Take the listing from its first line through the line that contains "of a camera" and please retype those lines exactly, leaving out the pictures.

- - - - -

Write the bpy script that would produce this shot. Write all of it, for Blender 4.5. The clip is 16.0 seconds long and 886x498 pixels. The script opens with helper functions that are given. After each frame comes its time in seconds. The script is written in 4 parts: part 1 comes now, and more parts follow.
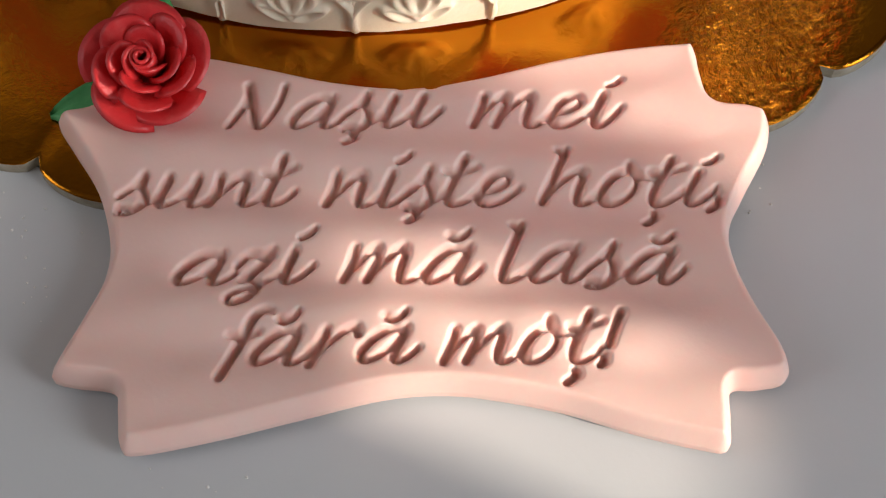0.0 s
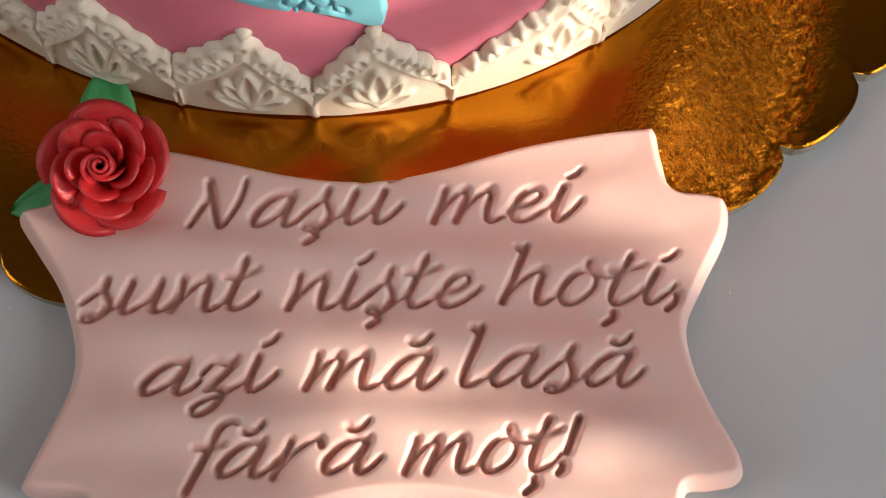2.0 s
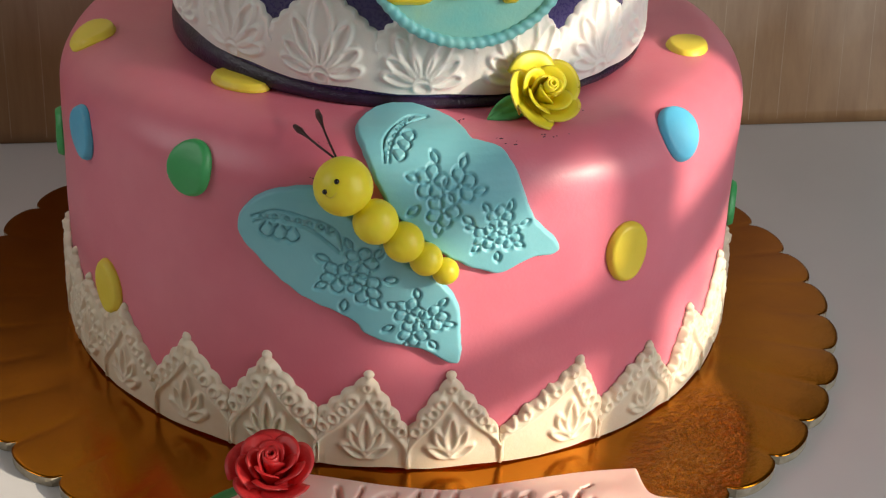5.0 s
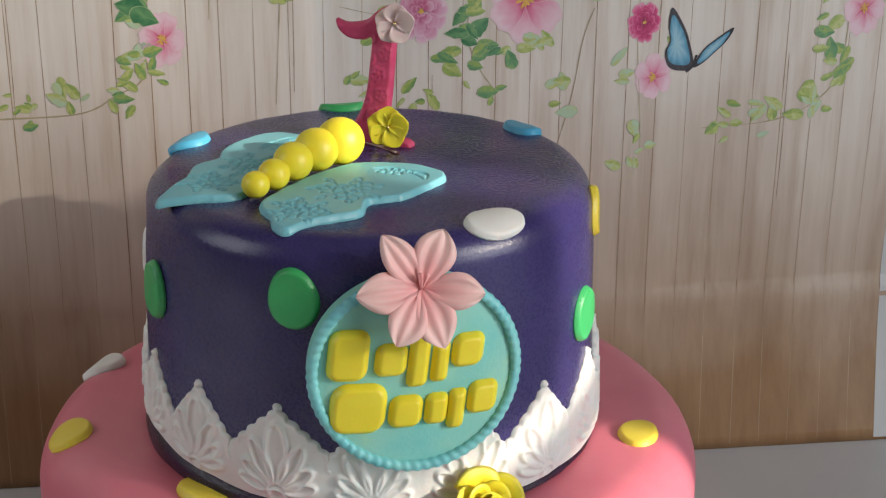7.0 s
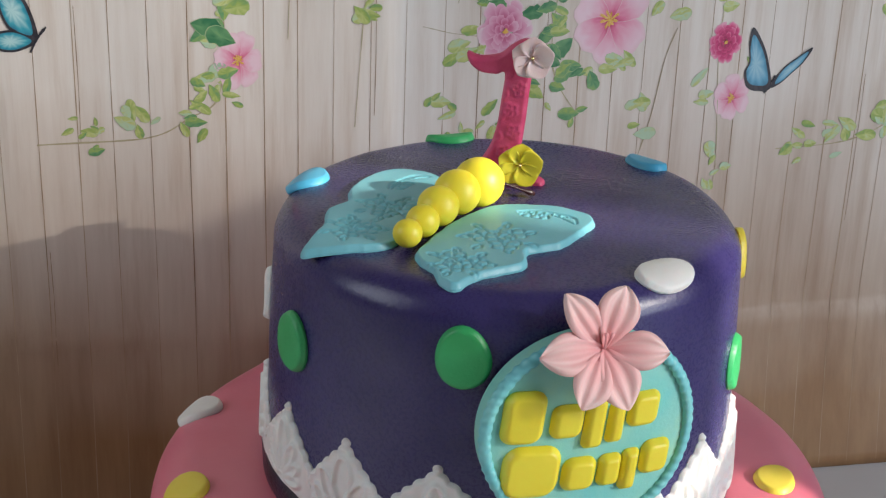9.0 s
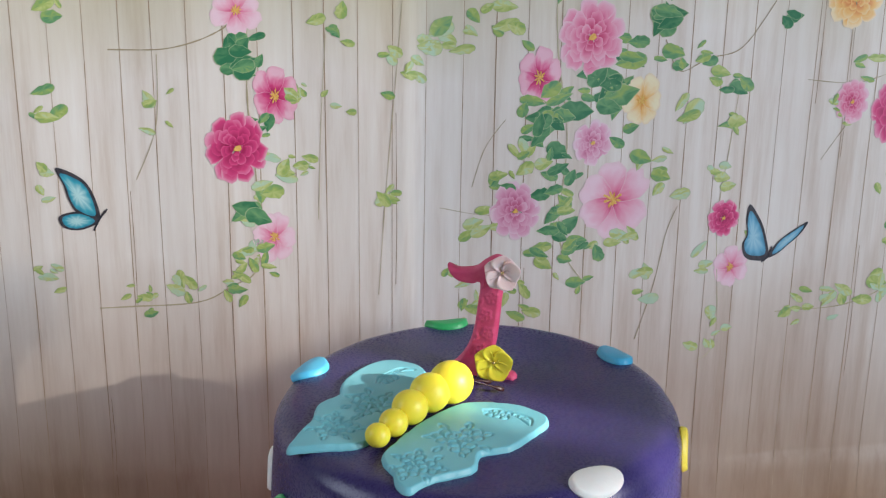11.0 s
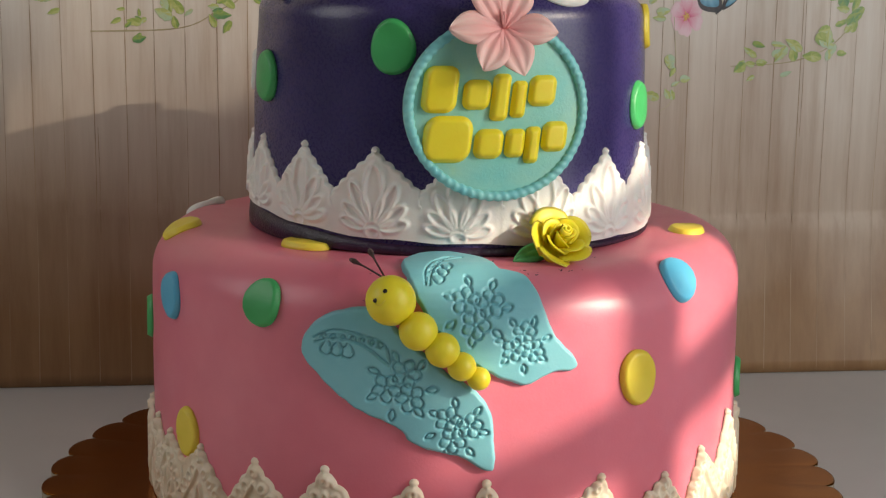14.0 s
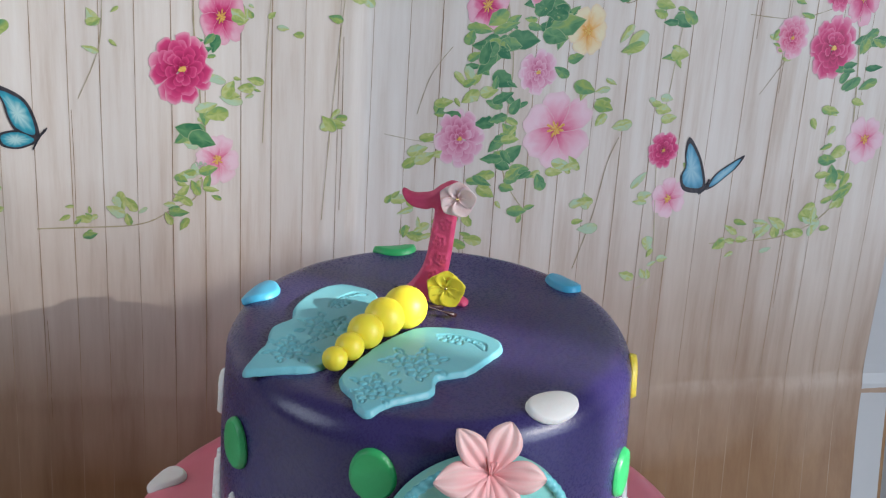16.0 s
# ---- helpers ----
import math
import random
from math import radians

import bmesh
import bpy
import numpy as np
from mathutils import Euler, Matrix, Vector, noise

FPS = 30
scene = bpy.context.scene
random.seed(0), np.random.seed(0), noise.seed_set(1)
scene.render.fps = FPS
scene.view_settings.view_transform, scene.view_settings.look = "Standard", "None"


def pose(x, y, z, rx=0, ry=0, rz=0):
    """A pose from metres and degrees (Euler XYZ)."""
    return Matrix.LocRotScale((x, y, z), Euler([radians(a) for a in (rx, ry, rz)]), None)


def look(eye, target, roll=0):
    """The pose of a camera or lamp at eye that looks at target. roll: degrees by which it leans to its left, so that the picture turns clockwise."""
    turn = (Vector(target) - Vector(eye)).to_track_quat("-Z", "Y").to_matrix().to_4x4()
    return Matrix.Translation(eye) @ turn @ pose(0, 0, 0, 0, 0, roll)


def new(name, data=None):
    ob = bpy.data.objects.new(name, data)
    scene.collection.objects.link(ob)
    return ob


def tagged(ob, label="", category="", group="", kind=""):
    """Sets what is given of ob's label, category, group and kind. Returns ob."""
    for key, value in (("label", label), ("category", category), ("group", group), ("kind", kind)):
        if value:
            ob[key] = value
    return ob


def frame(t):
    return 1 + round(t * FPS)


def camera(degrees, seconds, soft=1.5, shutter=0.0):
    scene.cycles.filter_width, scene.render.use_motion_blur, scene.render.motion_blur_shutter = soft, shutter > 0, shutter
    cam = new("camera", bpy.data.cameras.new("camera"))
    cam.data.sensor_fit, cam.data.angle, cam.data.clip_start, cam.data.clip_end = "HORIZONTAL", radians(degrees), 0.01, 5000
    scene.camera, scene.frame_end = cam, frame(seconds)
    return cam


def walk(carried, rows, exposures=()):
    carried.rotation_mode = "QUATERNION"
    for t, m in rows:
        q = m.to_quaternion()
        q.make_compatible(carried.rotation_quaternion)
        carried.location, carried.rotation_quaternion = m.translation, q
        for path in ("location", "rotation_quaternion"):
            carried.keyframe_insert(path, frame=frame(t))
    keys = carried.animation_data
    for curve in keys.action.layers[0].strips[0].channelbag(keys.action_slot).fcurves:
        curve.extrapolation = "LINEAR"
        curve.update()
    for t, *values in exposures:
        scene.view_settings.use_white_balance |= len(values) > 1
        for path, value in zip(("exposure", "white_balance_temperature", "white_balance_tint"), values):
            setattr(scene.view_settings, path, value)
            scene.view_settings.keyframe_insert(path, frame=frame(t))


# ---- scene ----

- - - - -

### TASK ANSWER
Write the bpy script that would produce this shot. Write all of it, for Blender 4.5. The clip is 16.0 seconds long and 886x498 pixels. The script opens with helper functions that are given. After each frame comes its time in seconds. The script is written in 4 parts: part 1 comes now, and more parts follow.
0.0 s
2.0 s
5.0 s
7.0 s
9.0 s
11.0 s
14.0 s
16.0 s
# ---- helpers ----
import math
import random
from math import radians

import bmesh
import bpy
import numpy as np
from mathutils import Euler, Matrix, Vector, noise

FPS = 30
scene = bpy.context.scene
random.seed(0), np.random.seed(0), noise.seed_set(1)
scene.render.fps = FPS
scene.view_settings.view_transform, scene.view_settings.look = "Standard", "None"


def pose(x, y, z, rx=0, ry=0, rz=0):
    """A pose from metres and degrees (Euler XYZ)."""
    return Matrix.LocRotScale((x, y, z), Euler([radians(a) for a in (rx, ry, rz)]), None)


def look(eye, target, roll=0):
    """The pose of a camera or lamp at eye that looks at target. roll: degrees by which it leans to its left, so that the picture turns clockwise."""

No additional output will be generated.